Not only will I prove this, but I will further use the property of subsequences to find the limit of the sequence. 1. We must show that $a_n$ is monotone increasing or decreasing, and 2. that $a_n$ is bounded (above or below). By inspection, $a_1 = 1$, $a_2 = \sqrt{2}$, $a_3 = \sqrt{1+\sqrt{2}}$,... My claim is that the sequence is monotone increasing.
Proof: (by induction on n).
Base case: $n = 1$. Then $a_1 = 1$ and $a_2 = \sqrt{2}$. Since $1<2$, it follows that $\sqrt{1} = 1 < \sqrt{2}$. Thus $a_1 < a_2$
Inductive step: Let $n\in \mathbb{N}$ be given and suppose that $a_{n+1} \geq a_n$. [Goal: $a_{n+2} \geq a_{n+1}$]. Then since $a_{n+1} \geq a_n$, $1+a_{n+1} \geq 1+a_n$ and thus $a_{n+2}=\sqrt{1+a_{n+1}} \geq \sqrt{1+a_n} = a_{n+1}$.
Now we need to show that $a_n$ is bounded above.
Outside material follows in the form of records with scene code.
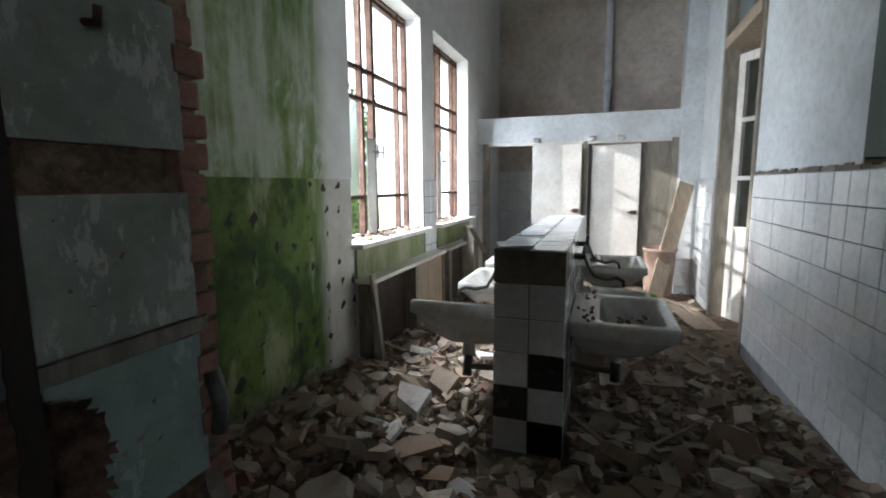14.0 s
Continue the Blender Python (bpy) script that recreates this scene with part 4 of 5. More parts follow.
while z < 3.4:
    h = rg.uniform(0.05, 0.062)
    x1 = -0.905 + rg.uniform(0.045, 0.07)
    if not (1.78 < z < 1.95):
        box("brick", -0.915, x1, SYF + rg.uniform(-0.006, 0.012), 4.82, z, z + h, M_BRICK, end, "", 0.006)
    z += h + 0.009
box("mortar", -0.91, -0.862, SYF + 0.01, 4.82, 0.28, 3.4, M_MUD, end)
tube("latch", ((-0.89, SYF - 0.02, 0.93), (-0.885, SYF - 0.025, 1.0), (-0.89, SYF - 0.01, 1.07)), 0.018, M_IRON, end)

# low jagged remnant of the thin partition running from the stub
rem = bmesh.new()
prof = [(4.08, 0.9), (4.03, 0.76), (3.98, 0.7), (3.9, 0.61), (3.8, 0.52), (3.72, 0.42), (3.6, 0.36), (3.45, 0.3), (3.25, 0.24), (3.05, 0.2), (2.84, 0.17)]
fine = []
for (ya, za), (yb, zb) in zip(prof, prof[1:]):
    for k in range(9):
        u = k / 9
        y = ya + (yb - ya) * u
        fine.append((y, za + (zb - za) * u + 0.05 * noise.noise((y * 14, 3, 0)) + 0.03 * noise.noise((y * 41, 5, 0)) + 0.012 * noise.noise((y * 110, 7, 0))))
prev = None
for y, z in fine:
    x = -0.9 + 0.035 * noise.noise((y * 6, 0, 9)) + 0.008 * noise.noise((y * 40, 0, 2))
    cur = [rem.verts.new(p) for p in ((x - 0.02, y, -0.05), (x - 0.022, y, z), (x + 0.026, y, z - 0.012), (x + 0.03, y, -0.05))]
    if prev:
        for i in range(3):
            rem.faces.new([prev[i], prev[i + 1], cur[i + 1], cur[i]])
    prev = cur
structure(part("partition_remnant", rem, M_CEMENT), "jagged low remnant of a thin partition wall")

# torn edge of the opposite jamb
jamb = new("torn_jamb")
structure(jamb, "torn plaster and brick edge of the opening", "wall")


def torn_strip(name, z0, z1, reach, seed, at, along, material, parent, label):
    """A thin strip with a ragged outline; reach is its greatest width beyond the wall's edge."""
    bm = bmesh.new()
    n = max(6, int((z1 - z0) / 0.018))
    prev = None
    for i in range(n + 1):
        z = z0 + (z1 - z0) * i / n
        swell = abs(math.sin(math.pi * i / n)) ** 0.4
        w = reach * swell * (0.55 + 0.55 * noise.noise((seed, z * 5, 0)) + 0.4 * noise.noise((seed, z * 23, 4)) + 0.2 * noise.noise((seed, z * 60, 7)))
        w = max(0.0015, w)
        a = Vector(at) + Vector((0, 0, z))
        d, t = Vector(along), Vector((-along[1], along[0], 0)) * 0.006
        cur = [bm.verts.new(q) for q in (a - d * 0.03 - t, a + d * w - t * 0.4, a + d * w + t * 0.4, a - d * 0.03 + t)]
        if prev:
            for q in range(4):
                bm.faces.new([prev[q], prev[(q + 1) % 4], cur[(q + 1) % 4], cur[q]])
        prev = cur
    return part(name, bm, material, parent, label)


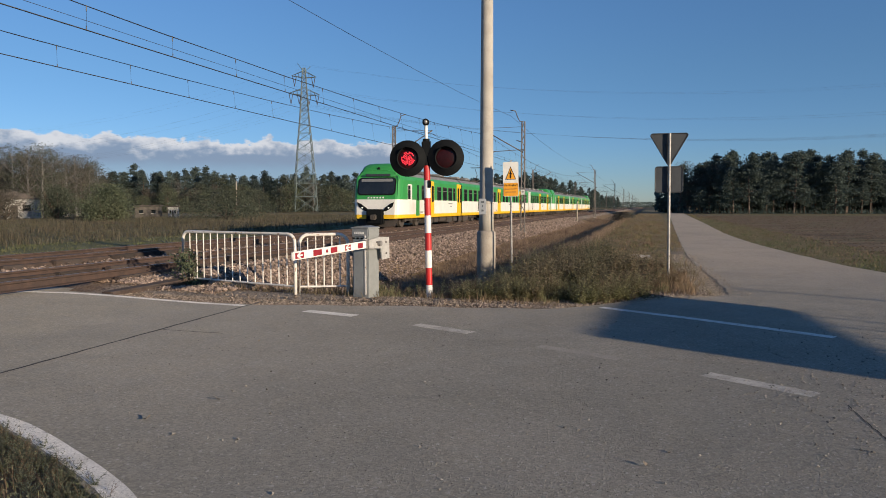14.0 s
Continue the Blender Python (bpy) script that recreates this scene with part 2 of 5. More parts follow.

Proof: (by induction on n)
Base case: $n = 1$, so $a_1 = 1 < 2$.
Inductive Step: Fix $n\in \mathbb{N}$ and suppose $a_n < 2$. [Goal: $a_{n+1} < 2$]. Then, $a_{n+1} = \sqrt{1+a_n} < \sqrt{1+2} = \sqrt{3} < 2$. This is because $4>3$ and thus $2>\sqrt{3}$. Thus $a_{n+1} < 2$ for all $n\in \mathbb{N}$.
Therefore by the MCT, $\{a_n\}_{n\in \mathbb{N}}$ converges.
Well, what does it exactly converge too? Let us say that $a_n$ converges to $L$ where $L\in \mathbb{R}$. We can look at the $a_n$ term to get a better idea. Since, $a_n = \sqrt{1+ a_{n-1}}$, $a_n^2 = 1+a_{n-1}$. Since $a_n$ converges to $L$, it follows that all of its subsequences also converge to $L$ i.e. $a_{n-1}$. Therefore we can rewrite this equation in terms of L. Thus we have that $L^2 = 1 + L$ and that $L^2 - L -1 = 0$. We can use the quadratic formula to obtain the solution that $L = \frac{1+ \sqrt{5}}{2}$. Let me know what you think of this proof! I am not quite sure this L is correct, but let me know about your thoughts. Just trying to get ready for my intro to math proof class final tomorrow.
Your answer is almost perfect. But the quadratic equation gives $L=\frac {1\pm \sqrt 5} 2$. You should observe that $L =\lim a_n \geq 0$ and $\frac {1- \sqrt 5} 2<0$ so we cannot have $L=\frac {1- \sqrt 5} 2$.